Le rôle de la signalisation purinergique
Les cellules peuvent communiquer entre elles via différentes substances chimiques, dont l’ATP (adénosine triphosphate). L’aiguille d’acupuncture, lorsqu’insérée dans la peau, provoque la sécrétion d’ATP extracellulaire, une réaction appelée signalisation purinergique9. L’ATP extracellulaire peut engendrer une cascade de réactions biochimiques dans les tissus et l’organisme. Ces molécules d’ATP interagissent avec les cellules nerveuses, qui transmettent un signal à la moelle épinière et au cerveau. Ces signaux, lorsque dirigés au tronc cérébral, semblent jouer un rôle dans la régulation d’une variété de fonctions physiologiques, telles que digestives, ou cardiovasculaires. Lorsque dirigées vers les centres supérieurs du cerveau, ils peuvent moduler la douleur1,10.
Certains se demandent comment l’acupuncture peut prétendre soigner un aussi grand nombre de conditions de santé. L’action de l’acupuncture sur la signalisation purinergique pourrait en soi expliquer ce vaste champ d’action9, sans compter les autres effets répertoriés sur le corps.

Références pour cette page:
Cette page est fortement inspiré des travaux de synthèse des chercheurs Lund, Lunderberg et Cheng qui présentent dans leurs articles une revue des phénomènes physiologiques potentiellement impliqués dans le traitement par acupuncture.
- Cheng. K (2013) Neurobiological mechanisms of acupuncture for some common illnesses: a clinician’s perspective. Journal of Acupuncture and Meridian Studies. 2014 Jun;7(3):105-14. doi: 10.1016/j.jams.2013.07.008. Epub 2013 Aug 17.
- Lund et Lundeberg (2016) Mechanisms of Acupuncture, Acupuncture and related therapies, Disponible en ligne.

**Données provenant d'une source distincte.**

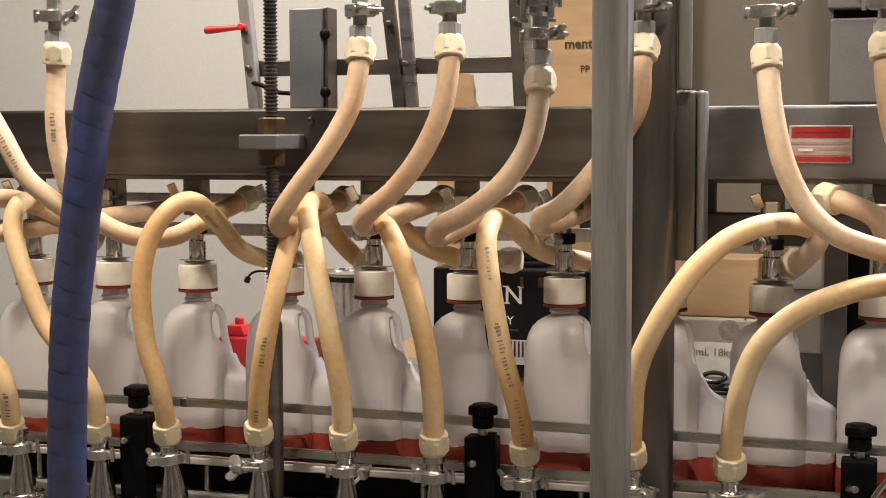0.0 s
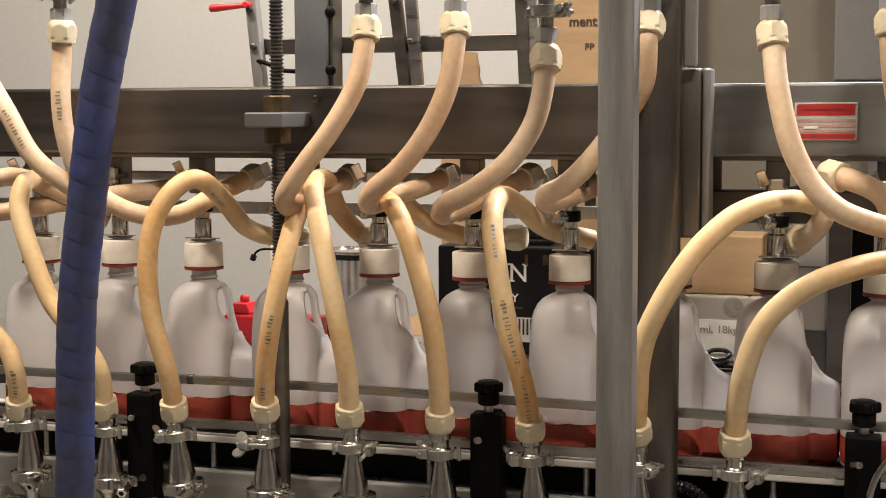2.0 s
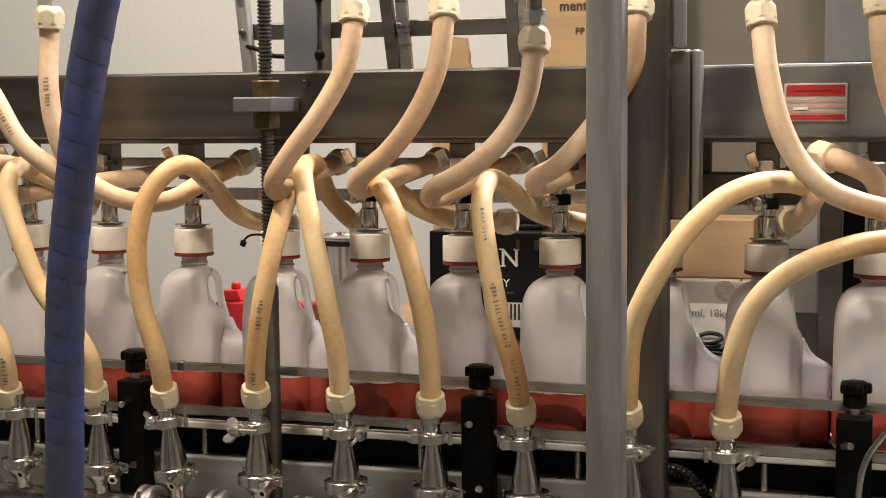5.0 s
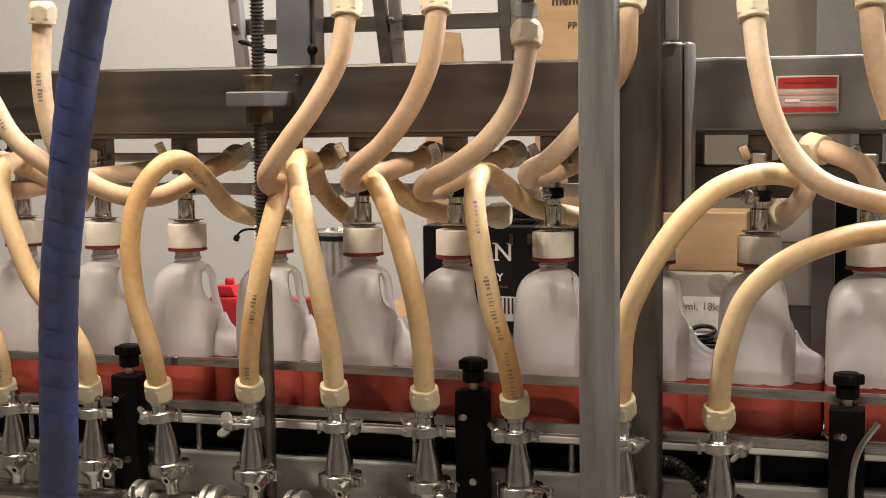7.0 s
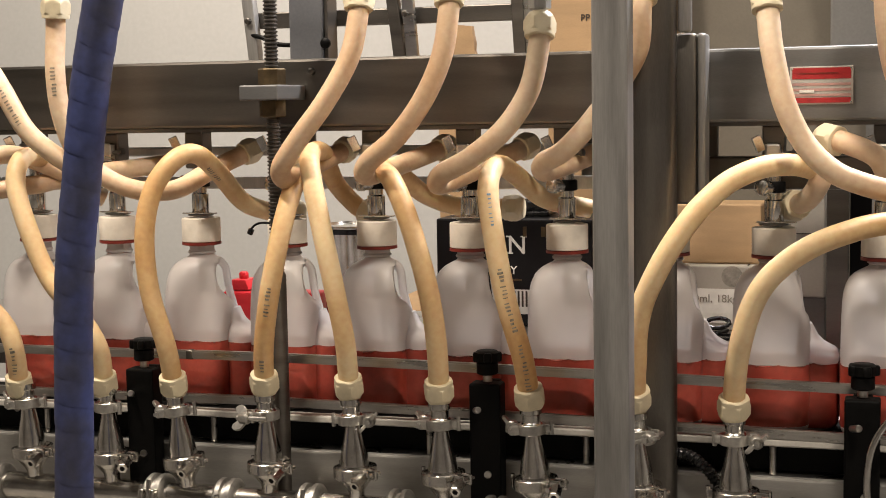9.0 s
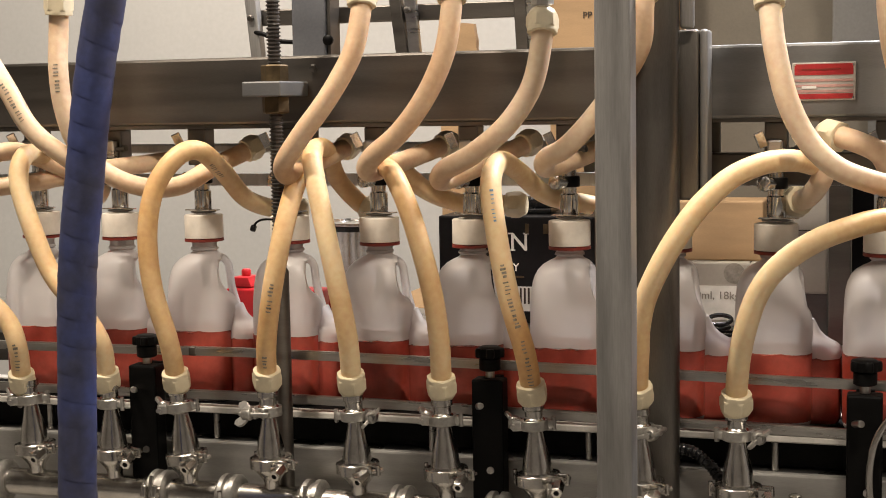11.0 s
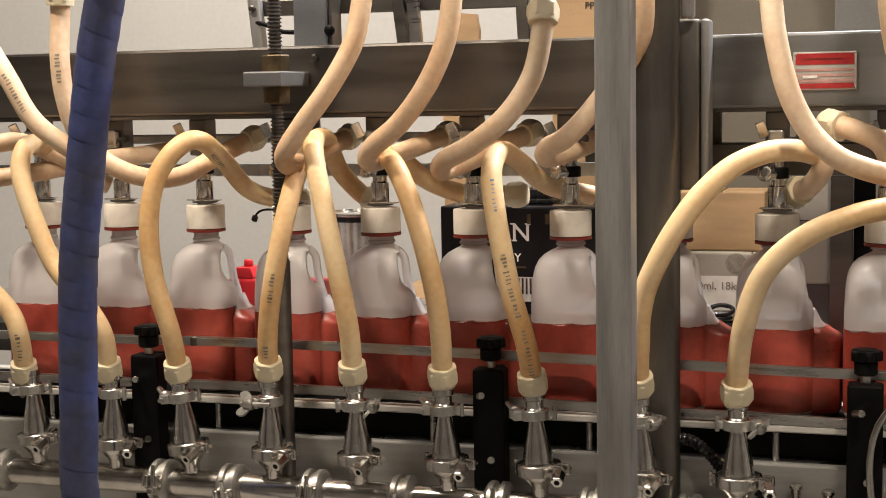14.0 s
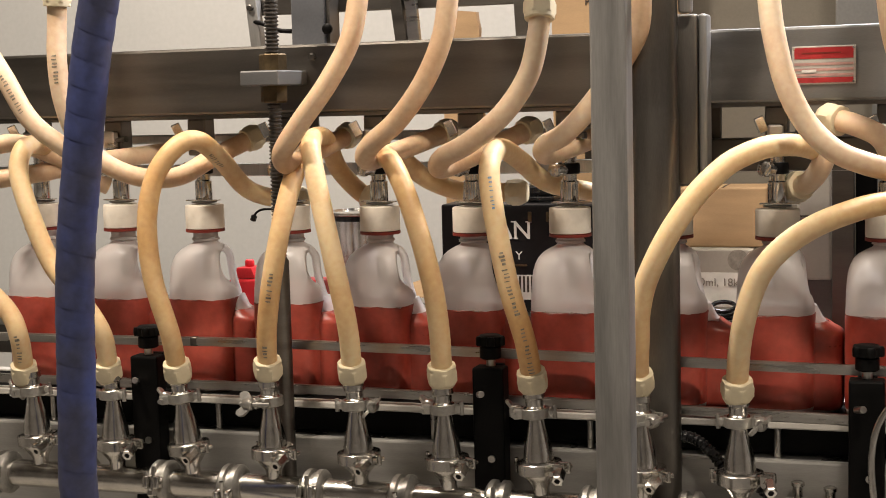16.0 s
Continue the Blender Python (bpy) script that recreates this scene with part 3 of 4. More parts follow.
def dropper(x, z, k):
    t = thing("dropper", "stainless drop fitting with a hinged pipe clamp", "pipe fitting", "upper droppers", (x, 1.80, 0))
    part("hex_end", lathe([(0.0118, z + 0.010), (0.0145, z + 0.0115), (0.0145, z + 0.0275), (0.0118, z + 0.0295)], 6, twist=0.4 + k), M_WEAR_STEEL, t, "bright hexagonal end")
    part("adaptor", lathe([(0.0095, z + 0.030), (0.0095, z + 0.032), (0.0095, z + 0.040), (0.0155, z + 0.043), (0.0155, z + 0.048)], 20), M_CAST, t, smooth=True)
    top = 1.74
    part("pipe", lathe([(0.0155, z + 0.049), (0.0155, z + 0.053), (0.0105, z + 0.056), (0.0105, top)], 20), M_CAST, t, smooth=True)
    clamp(t, z + 0.0485, 0.0205, (20, -35, 150, -10, -15, 5, 20)[k], M_CAST)
    if k == 3:
        part("valve_body", lathe([(0.0108, z + 0.07), (0.016, z + 0.075), (0.016, z + 0.105), (0.0108, z + 0.11)], 20), M_CAST, t, smooth=True)
        clamp(t, z + 0.090, 0.0205, 170, M_CAST)
        for sx in (-0.019, 0.017):
            part("tie_bolt", lathe([(0.006, z + 0.062), (0.0065, z + 0.066), (0.0042, z + 0.067), (0.0042, z + 0.118), (0.0065, z + 0.119), (0.006, z + 0.124)], 10, m=Matrix.Translation((sx, -0.014, 0))), M_CAST, t, smooth=True)


def upper_manifold():
    t = thing("upper_manifold", "stainless manifold pipe above the hoses", "pipe")
    part("pipe", lathe([(0.0185, -1.9), (0.0185, 0.7)], 24, m=Matrix.Translation((0, 1.80, 1.755)) @ pose(0, 0, 0, 0, 90, 0)), M_STEEL, t, smooth=True)
    for x, z, k in UPPER:
        dropper(x, z, k)


upper_manifold()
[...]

- Chu, Jennifer (2002), The muscle twitch in myofascial pain relief: Effects of acupuncture and other needling methods, Electromyography and Clinical Neurophysiology ·
- Langevin HM, Yandow JA (2002). Relationship of acupuncture points and meridians to connective tissue planes. Anatomical Record. 2002 Dec 15;269(6):257-65. Disponible en ligne
- Li QQ 1, Shi GX , Xu Q , Wang J,Liu CZ, Wang LP (2013). Acupuncture effect and central autonomic regulation. Evidence Based Complementary Alternative Medecine, doi: 10.1155/2013/267959. Epub 2013 May 26.
- Low, Philip (2021). Overview of the autonomic Nervous System. Mercs Manuals, Professional version. Disponible en ligne: https://www.merckmanuals.com/en-ca/professional/neurologic-disorders/autonomic-nervous-system/overview-of-the-autonomic-nervous-system
- Johnson EO, Kamilaris TC, Chrousos GP, Gold PW. (1992). Mecanisms of stress: an overview of hormonal and behavioral homeostasis. Neuroscience Biobehavioral Reviews, Summer;16(2):115-30
- Sato A (1997). Neural mechanisms of autonomic responses elicited by somatic sensory stimulation. Neuroscience and Behavioral Physiology, Vol. 27, No. 5, 1997
- Burnstock, G.. (2009). Acupuncture: a novel hypothesis for the involvement of purinergic signalling. Medical Hypotheses. Disponible en ligne.